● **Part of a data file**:
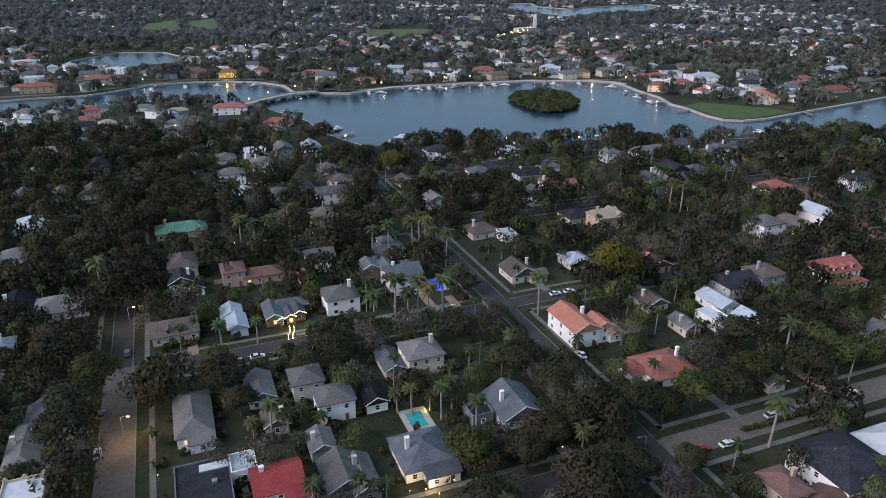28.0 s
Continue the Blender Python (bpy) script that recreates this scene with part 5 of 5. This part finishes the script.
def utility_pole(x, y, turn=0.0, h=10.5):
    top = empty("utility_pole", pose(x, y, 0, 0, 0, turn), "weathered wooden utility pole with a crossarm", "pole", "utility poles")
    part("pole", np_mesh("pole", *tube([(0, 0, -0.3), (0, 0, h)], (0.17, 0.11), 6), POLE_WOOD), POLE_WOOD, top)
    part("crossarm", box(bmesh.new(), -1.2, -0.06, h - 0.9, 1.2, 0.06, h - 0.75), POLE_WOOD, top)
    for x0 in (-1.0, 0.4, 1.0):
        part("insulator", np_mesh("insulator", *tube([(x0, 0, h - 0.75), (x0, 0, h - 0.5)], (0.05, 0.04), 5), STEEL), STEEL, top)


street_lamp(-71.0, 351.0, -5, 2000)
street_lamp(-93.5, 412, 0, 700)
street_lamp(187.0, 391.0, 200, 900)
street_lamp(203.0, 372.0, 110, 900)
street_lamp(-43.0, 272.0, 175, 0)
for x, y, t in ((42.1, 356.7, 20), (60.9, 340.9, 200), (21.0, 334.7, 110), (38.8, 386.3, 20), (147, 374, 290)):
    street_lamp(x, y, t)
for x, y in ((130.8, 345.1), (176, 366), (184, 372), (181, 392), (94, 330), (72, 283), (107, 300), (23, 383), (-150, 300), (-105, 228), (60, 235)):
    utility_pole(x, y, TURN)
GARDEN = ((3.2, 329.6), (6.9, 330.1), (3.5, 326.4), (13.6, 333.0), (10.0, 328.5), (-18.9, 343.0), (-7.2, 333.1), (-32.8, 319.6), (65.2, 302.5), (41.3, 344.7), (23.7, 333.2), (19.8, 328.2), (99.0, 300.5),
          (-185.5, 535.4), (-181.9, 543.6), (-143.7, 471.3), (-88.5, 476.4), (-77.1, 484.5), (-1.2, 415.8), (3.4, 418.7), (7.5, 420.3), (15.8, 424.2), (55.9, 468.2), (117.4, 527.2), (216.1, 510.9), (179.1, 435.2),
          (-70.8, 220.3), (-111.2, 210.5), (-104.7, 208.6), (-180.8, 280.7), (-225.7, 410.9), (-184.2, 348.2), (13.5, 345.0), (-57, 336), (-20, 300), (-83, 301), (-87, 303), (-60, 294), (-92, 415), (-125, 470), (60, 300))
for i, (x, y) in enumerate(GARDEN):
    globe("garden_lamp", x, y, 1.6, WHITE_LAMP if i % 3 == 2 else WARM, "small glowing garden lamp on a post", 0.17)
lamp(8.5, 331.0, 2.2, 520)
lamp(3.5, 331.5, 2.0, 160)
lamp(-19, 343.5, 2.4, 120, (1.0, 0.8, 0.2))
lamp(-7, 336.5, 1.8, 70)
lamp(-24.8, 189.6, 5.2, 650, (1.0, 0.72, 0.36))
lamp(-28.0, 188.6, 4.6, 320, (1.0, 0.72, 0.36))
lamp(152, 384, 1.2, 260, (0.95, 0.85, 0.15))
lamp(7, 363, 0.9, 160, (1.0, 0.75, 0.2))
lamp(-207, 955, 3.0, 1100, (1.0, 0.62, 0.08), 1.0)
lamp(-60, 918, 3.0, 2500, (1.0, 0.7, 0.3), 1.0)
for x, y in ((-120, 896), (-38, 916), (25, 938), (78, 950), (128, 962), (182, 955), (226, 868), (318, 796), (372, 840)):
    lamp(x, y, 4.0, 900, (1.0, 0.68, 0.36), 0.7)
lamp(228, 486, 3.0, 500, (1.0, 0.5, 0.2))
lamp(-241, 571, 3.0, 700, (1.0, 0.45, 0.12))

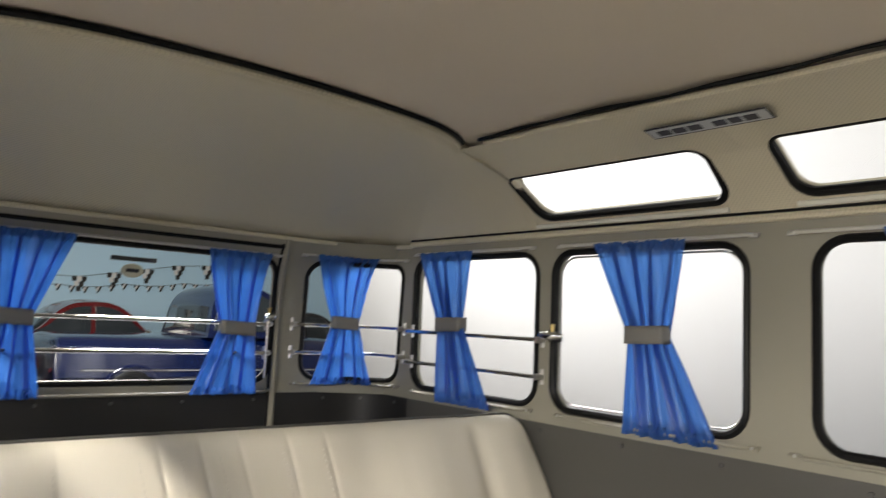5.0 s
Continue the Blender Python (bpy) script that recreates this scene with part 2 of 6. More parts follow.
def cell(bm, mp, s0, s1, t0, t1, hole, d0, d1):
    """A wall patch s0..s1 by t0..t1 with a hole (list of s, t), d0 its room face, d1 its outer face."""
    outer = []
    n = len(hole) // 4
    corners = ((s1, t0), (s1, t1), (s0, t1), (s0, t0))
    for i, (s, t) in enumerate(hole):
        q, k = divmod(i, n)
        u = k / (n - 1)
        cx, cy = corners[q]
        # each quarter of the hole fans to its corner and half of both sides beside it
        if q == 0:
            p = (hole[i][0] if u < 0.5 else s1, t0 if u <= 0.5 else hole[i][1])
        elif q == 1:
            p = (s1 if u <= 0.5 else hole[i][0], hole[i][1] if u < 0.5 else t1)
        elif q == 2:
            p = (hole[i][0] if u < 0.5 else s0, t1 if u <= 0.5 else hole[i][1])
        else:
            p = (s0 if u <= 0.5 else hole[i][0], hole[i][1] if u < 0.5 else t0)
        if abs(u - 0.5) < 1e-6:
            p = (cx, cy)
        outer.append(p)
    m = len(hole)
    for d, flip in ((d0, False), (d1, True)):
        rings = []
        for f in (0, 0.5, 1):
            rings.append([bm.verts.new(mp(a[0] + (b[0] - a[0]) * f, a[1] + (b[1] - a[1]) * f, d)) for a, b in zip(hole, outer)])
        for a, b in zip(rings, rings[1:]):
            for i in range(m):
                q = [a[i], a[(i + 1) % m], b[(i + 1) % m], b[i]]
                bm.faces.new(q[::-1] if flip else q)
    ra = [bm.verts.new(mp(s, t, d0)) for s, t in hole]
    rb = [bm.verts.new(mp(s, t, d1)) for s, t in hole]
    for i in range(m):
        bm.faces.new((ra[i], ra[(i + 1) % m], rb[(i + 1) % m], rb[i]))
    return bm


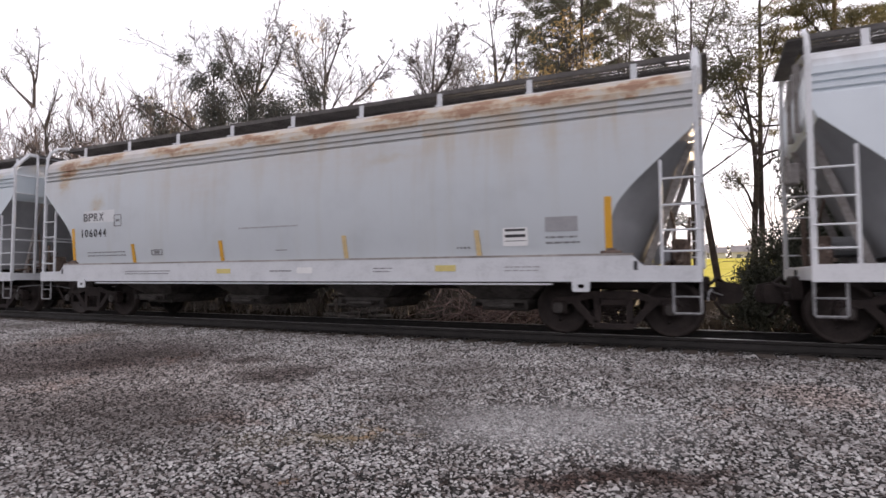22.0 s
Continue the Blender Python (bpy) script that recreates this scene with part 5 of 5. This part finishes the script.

● **What the exercise asks**:
Reproduce the entries above exactly. Do not include the images.

● **Answer for the task**:
28.0 s
Continue the Blender Python (bpy) script that recreates this scene with part 5 of 5. This part finishes the script.
def utility_pole(x, y, turn=0.0, h=10.5):
    top = empty("utility_pole", pose(x, y, 0, 0, 0, turn), "weathered wooden utility pole with a crossarm", "pole", "utility poles")
    part("pole", np_mesh("pole", *tube([(0, 0, -0.3), (0, 0, h)], (0.17, 0.11), 6), POLE_WOOD), POLE_WOOD, top)
    part("crossarm", box(bmesh.new(), -1.2, -0.06, h - 0.9, 1.2, 0.06, h - 0.75), POLE_WOOD, top)
    for x0 in (-1.0, 0.4, 1.0):
        part("insulator", np_mesh("insulator", *tube([(x0, 0, h - 0.75), (x0, 0, h - 0.5)], (0.05, 0.04), 5), STEEL), STEEL, top)


street_lamp(-71.0, 351.0, -5, 2000)
street_lamp(-93.5, 412, 0, 700)
street_lamp(187.0, 391.0, 200, 900)
street_lamp(203.0, 372.0, 110, 900)
street_lamp(-43.0, 272.0, 175, 0)
for x, y, t in ((42.1, 356.7, 20), (60.9, 340.9, 200), (21.0, 334.7, 110), (38.8, 386.3, 20), (147, 374, 290)):
    street_lamp(x, y, t)
for x, y in ((130.8, 345.1), (176, 366), (184, 372), (181, 392), (94, 330), (72, 283), (107, 300), (23, 383), (-150, 300), (-105, 228), (60, 235)):
    utility_pole(x, y, TURN)
GARDEN = ((3.2, 329.6), (6.9, 330.1), (3.5, 326.4), (13.6, 333.0), (10.0, 328.5), (-18.9, 343.0), (-7.2, 333.1), (-32.8, 319.6), (65.2, 302.5), (41.3, 344.7), (23.7, 333.2), (19.8, 328.2), (99.0, 300.5),
          (-185.5, 535.4), (-181.9, 543.6), (-143.7, 471.3), (-88.5, 476.4), (-77.1, 484.5), (-1.2, 415.8), (3.4, 418.7), (7.5, 420.3), (15.8, 424.2), (55.9, 468.2), (117.4, 527.2), (216.1, 510.9), (179.1, 435.2),
          (-70.8, 220.3), (-111.2, 210.5), (-104.7, 208.6), (-180.8, 280.7), (-225.7, 410.9), (-184.2, 348.2), (13.5, 345.0), (-57, 336), (-20, 300), (-83, 301), (-87, 303), (-60, 294), (-92, 415), (-125, 470), (60, 300))
for i, (x, y) in enumerate(GARDEN):
    globe("garden_lamp", x, y, 1.6, WHITE_LAMP if i % 3 == 2 else WARM, "small glowing garden lamp on a post", 0.17)
lamp(8.5, 331.0, 2.2, 520)
lamp(3.5, 331.5, 2.0, 160)
lamp(-19, 343.5, 2.4, 120, (1.0, 0.8, 0.2))
lamp(-7, 336.5, 1.8, 70)
lamp(-24.8, 189.6, 5.2, 650, (1.0, 0.72, 0.36))
lamp(-28.0, 188.6, 4.6, 320, (1.0, 0.72, 0.36))
lamp(152, 384, 1.2, 260, (0.95, 0.85, 0.15))
lamp(7, 363, 0.9, 160, (1.0, 0.75, 0.2))
lamp(-207, 955, 3.0, 1100, (1.0, 0.62, 0.08), 1.0)
lamp(-60, 918, 3.0, 2500, (1.0, 0.7, 0.3), 1.0)
for x, y in ((-120, 896), (-38, 916), (25, 938), (78, 950), (128, 962), (182, 955), (226, 868), (318, 796), (372, 840)):
    lamp(x, y, 4.0, 900, (1.0, 0.68, 0.36), 0.7)
lamp(228, 486, 3.0, 500, (1.0, 0.5, 0.2))
lamp(-241, 571, 3.0, 700, (1.0, 0.45, 0.12))

5.0 s
Continue the Blender Python (bpy) script that recreates this scene with part 2 of 6. More parts follow.
def cell(bm, mp, s0, s1, t0, t1, hole, d0, d1):
    """A wall patch s0..s1 by t0..t1 with a hole (list of s, t), d0 its room face, d1 its outer face."""
    outer = []
    n = len(hole) // 4
    corners = ((s1, t0), (s1, t1), (s0, t1), (s0, t0))
    for i, (s, t) in enumerate(hole):
        q, k = divmod(i, n)
        u = k / (n - 1)
        cx, cy = corners[q]
        # each quarter of the hole fans to its corner and half of both sides beside it
        if q == 0:
            p = (hole[i][0] if u < 0.5 else s1, t0 if u <= 0.5 else hole[i][1])
        elif q == 1:
            p = (s1 if u <= 0.5 else hole[i][0], hole[i][1] if u < 0.5 else t1)
        elif q == 2:
            p = (hole[i][0] if u < 0.5 else s0, t1 if u <= 0.5 else hole[i][1])
        else:
            p = (s0 if u <= 0.5 else hole[i][0], hole[i][1] if u < 0.5 else t0)
        if abs(u - 0.5) < 1e-6:
            p = (cx, cy)
        outer.append(p)
    m = len(hole)
    for d, flip in ((d0, False), (d1, True)):
        rings = []
        for f in (0, 0.5, 1):
            rings.append([bm.verts.new(mp(a[0] + (b[0] - a[0]) * f, a[1] + (b[1] - a[1]) * f, d)) for a, b in zip(hole, outer)])
        for a, b in zip(rings, rings[1:]):
            for i in range(m):
                q = [a[i], a[(i + 1) % m], b[(i + 1) % m], b[i]]
                bm.faces.new(q[::-1] if flip else q)
    ra = [bm.verts.new(mp(s, t, d0)) for s, t in hole]
    rb = [bm.verts.new(mp(s, t, d1)) for s, t in hole]
    for i in range(m):
        bm.faces.new((ra[i], ra[(i + 1) % m], rb[(i + 1) % m], rb[i]))
    return bm


22.0 s
Continue the Blender Python (bpy) script that recreates this scene with part 5 of 5. This part finishes the script.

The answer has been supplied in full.